En este contexto, los semilleros de derecho ambiental son mucho más que espacios extracurriculares. Son laboratorios de ciudadanía activa y de formación profesional integral. Fomentan la participación, el pensamiento crítico, la vinculación con comunidades y territorios. Nos recuerdan que el derecho ambiental no es un nicho reservado para especialistas, sino un campo vital para la justicia, la equidad intergeneracional y el cumplimiento de compromisos internacionales como el Acuerdo de Escazú.
Las universidades tenemos el deber de abrirnos a estas iniciativas. No solo porque enriquecen la vida académica, sino porque preparan a nuestros estudiantes para un mundo que exige compromiso, conocimiento y acción. Quienes participan en estos semilleros no solo adquieren una experiencia adicional: desarrollan una visión distintiva que los prepara para liderar los desafíos del siglo XXI.

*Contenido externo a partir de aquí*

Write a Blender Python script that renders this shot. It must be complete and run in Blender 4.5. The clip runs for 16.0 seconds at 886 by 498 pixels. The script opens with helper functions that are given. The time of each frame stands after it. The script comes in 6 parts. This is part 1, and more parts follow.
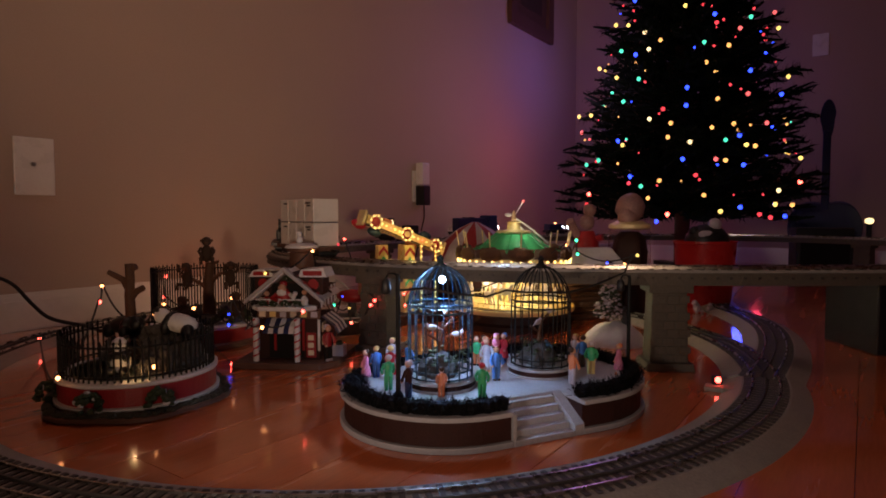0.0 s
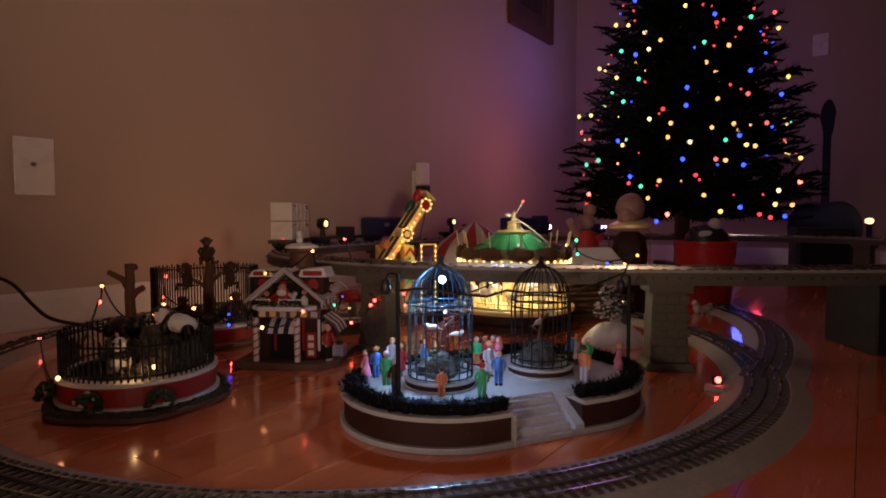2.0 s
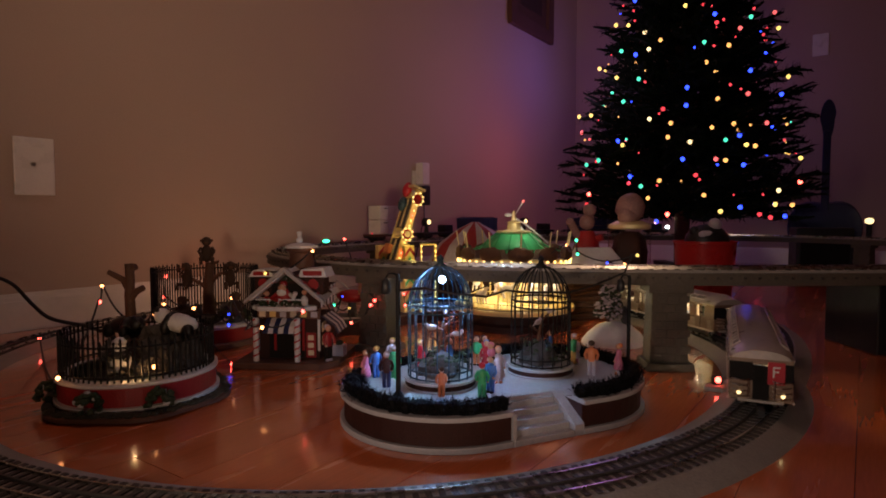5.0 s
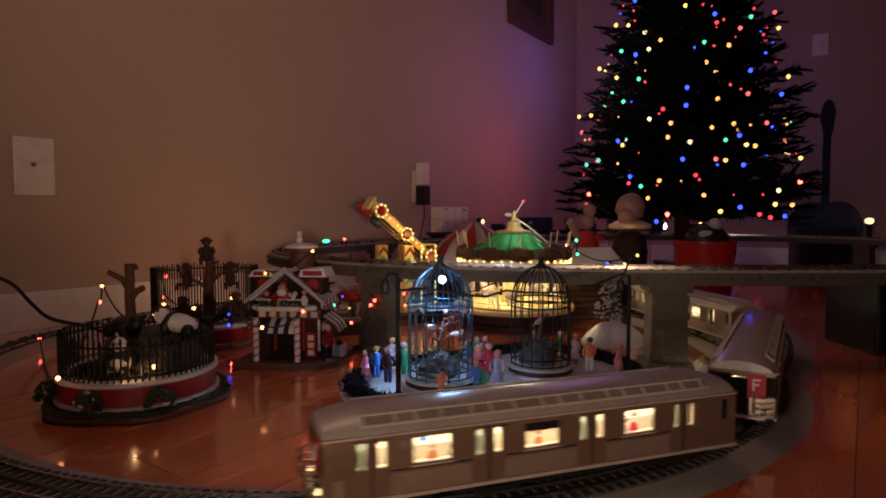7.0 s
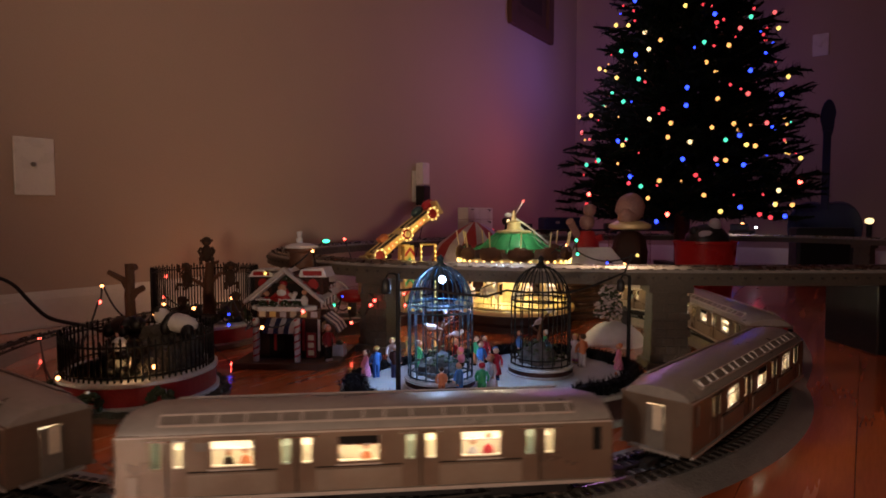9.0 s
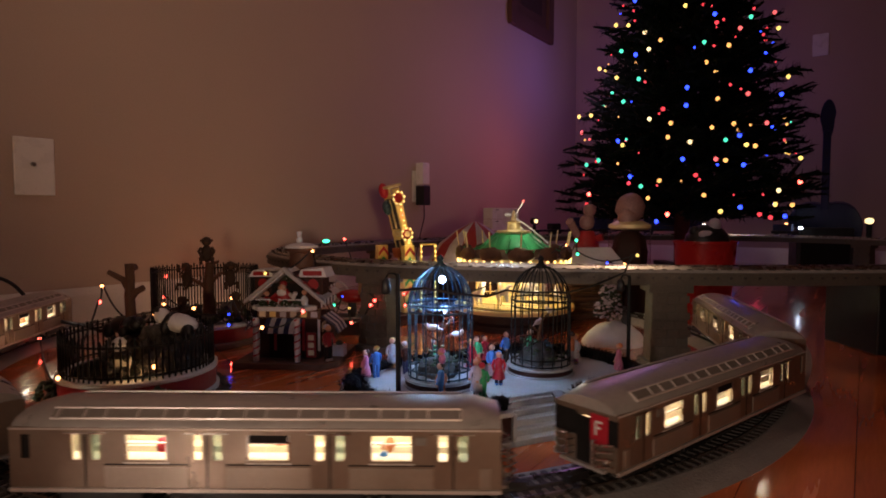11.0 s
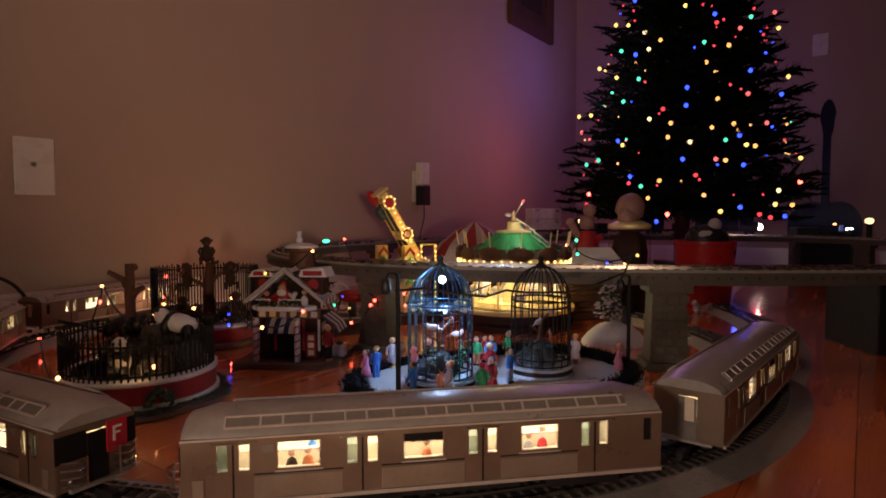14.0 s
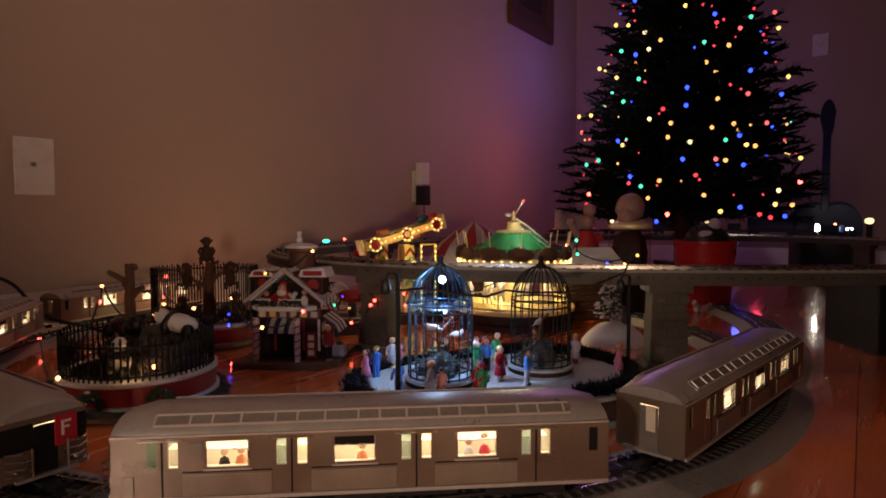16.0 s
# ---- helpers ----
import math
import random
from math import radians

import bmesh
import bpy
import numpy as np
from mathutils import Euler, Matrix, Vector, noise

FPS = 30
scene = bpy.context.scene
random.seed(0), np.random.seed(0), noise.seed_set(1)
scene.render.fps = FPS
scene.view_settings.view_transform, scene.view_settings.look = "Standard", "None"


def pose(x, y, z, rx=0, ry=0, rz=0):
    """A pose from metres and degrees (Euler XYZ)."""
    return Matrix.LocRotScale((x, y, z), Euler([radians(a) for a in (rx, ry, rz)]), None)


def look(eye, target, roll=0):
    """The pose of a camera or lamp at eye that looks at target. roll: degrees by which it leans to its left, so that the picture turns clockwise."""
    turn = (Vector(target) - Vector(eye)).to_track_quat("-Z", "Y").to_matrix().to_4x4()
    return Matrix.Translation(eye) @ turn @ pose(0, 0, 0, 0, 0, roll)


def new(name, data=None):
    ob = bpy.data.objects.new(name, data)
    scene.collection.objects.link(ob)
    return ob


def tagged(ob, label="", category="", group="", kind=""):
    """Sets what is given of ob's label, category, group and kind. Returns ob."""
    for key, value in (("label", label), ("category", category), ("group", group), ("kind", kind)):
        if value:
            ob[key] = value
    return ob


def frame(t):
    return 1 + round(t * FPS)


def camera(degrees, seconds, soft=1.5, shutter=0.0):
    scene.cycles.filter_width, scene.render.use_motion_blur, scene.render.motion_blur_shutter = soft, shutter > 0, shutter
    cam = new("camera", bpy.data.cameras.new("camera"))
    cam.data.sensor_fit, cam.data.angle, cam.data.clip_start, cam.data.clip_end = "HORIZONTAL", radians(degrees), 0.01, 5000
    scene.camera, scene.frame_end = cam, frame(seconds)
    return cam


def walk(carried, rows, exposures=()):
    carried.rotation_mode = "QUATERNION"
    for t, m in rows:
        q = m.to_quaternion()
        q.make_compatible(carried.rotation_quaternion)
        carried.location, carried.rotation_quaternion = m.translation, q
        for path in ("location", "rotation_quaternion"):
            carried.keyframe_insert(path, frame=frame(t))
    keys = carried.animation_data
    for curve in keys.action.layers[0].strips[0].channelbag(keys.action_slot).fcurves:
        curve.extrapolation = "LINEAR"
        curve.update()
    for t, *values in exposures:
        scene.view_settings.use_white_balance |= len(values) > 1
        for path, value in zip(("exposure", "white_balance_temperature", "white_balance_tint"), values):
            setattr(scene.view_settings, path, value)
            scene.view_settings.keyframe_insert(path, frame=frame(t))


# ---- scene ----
cam = camera(72.97, 16.0, soft=1.8, shutter=0.5)
EYE = pose(0, 0, 0.237, 90 - 3.13, 0, 0)
walk(cam, [(0.0, EYE), (16.0, EYE)])

# ---- light ----
world = bpy.data.worlds.new("night")
scene.world = world
world.use_nodes = True
world.node_tree.nodes["Background"].inputs["Color"].default_value = (0.02, 0.022, 0.03, 1)
world.node_tree.nodes["Background"].inputs["Strength"].default_value = 0.3
scene.view_settings.exposure = 0.0


def lamp(name, xyz, colour, watts, radius=0.004):
    d = bpy.data.lights.new(name, "POINT")
    d.color, d.energy, d.shadow_soft_size = colour, watts, radius
    ob = new(name, d)
    ob.location = xyz
    return ob


# Unseen fill added above the display to brighten floor and roofs.
lamp("overhead_fill", (-0.30, 0.90, 2.3), (1.0, 0.60, 0.50), 6.6, 0.12)
# Added unseen spot; its cone brightens the wall and spares the display.
d = bpy.data.lights.new("wall_fill_spot", "SPOT")
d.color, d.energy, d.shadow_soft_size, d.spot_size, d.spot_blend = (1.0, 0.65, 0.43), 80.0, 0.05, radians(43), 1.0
new("wall_fill_spot", d).matrix_world = look((0.30, -1.5, 0.20), (-0.34, 1.98, 0.98))
# Unseen fill spot, added to light the train sides at the front.
d = bpy.data.lights.new("train_fill_spot", "SPOT")
d.color, d.energy, d.shadow_soft_size, d.spot_size, d.spot_blend = (1.0, 0.76, 0.64), 21.0, 0.06, radians(31), 0.75
new("train_fill_spot", d).matrix_world = look((-0.75, -0.85, 0.42), (0.06, 0.50, 0.05))
# Hidden fill added low behind the buildings for a warm patch of wall.
lamp("wall_glow_fill", (-0.44, 1.42, 0.05), (1.0, 0.52, 0.30), 0.34, 0.012)
d = bpy.data.lights.new("cage_light", "SPOT")
d.color, d.energy, d.shadow_soft_size, d.spot_size, d.spot_blend = (0.40, 0.60, 1.0), 0.85, 0.004, radians(142), 0.35
new("cage_light", d).matrix_world = pose(-0.003, 0.700, 0.154)
lamp("cage_spill", (-0.003, 0.700, 0.1535), (0.36, 0.60, 1.0), 0.16, 0.004)
lamp("enclosure_light", (-0.366, 0.700, 0.052), (1.0, 0.5, 0.2), 0.02, 0.003)
for k in range(4):
    a = math.radians(45 + 90 * k)
    lamp("carousel_light", (0.155 + 0.035 * math.cos(a), 1.31 + 0.035 * math.sin(a), 0.122), (1.0, 0.90, 0.66), 0.22, 0.006)
# Extra fill in front of the carousel roof; no lamp hangs there.
lamp("roof_fill_light", (0.175, 1.235, 0.240), (1.0, 0.94, 0.68), 0.12, 0.006)
lamp("ride_light", (-0.06, 1.27, 0.20), (1.0, 0.75, 0.25), 0.10, 0.01)
lamp("blue_tree_light", (0.76, 2.90, 0.98), (0.24, 0.15, 1.0), 1.5, 0.08)
lamp("red_tree_light", (0.56, 2.68, 0.52), (1.0, 0.16, 0.24), 0.75, 0.06)
lamp("violet_tree_light", (0.56, 2.30, 0.72), (0.72, 0.30, 0.70), 1.6, 0.10)
lamp("rear_tree_light", (1.30, 2.76, 0.80), (0.62, 0.34, 0.80), 0.6, 0.10)
lamp("blue_branch_light", (0.88, 1.78, 0.12), (0.06, 0.08, 1.0), 0.16, 0.022)
lamp("red_branch_light", (1.00, 1.90, 0.085), (1.0, 0.05, 0.12), 0.04, 0.016)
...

El Papa Francisco nos recuerda en Laudato Si’ que “todo está conectado: los problemas sociales y ambientales forman parte de una misma realidad” y nos llama a una “conversión ecológica” que transforme nuestros estilos de vida.
En ese espíritu, los semilleros de derecho ambiental están poniendo en práctica esta llamada: tejen redes de diálogo interdisciplinario, impulsan proyectos de investigación y promueven la participación activa de comunidades y universidades.
Ahora más que nunca es imprescindible respaldar estos espacios: ellos cultivan en los estudiantes la conciencia, el compromiso y las herramientas necesarias para enfrentar la crisis socioambiental.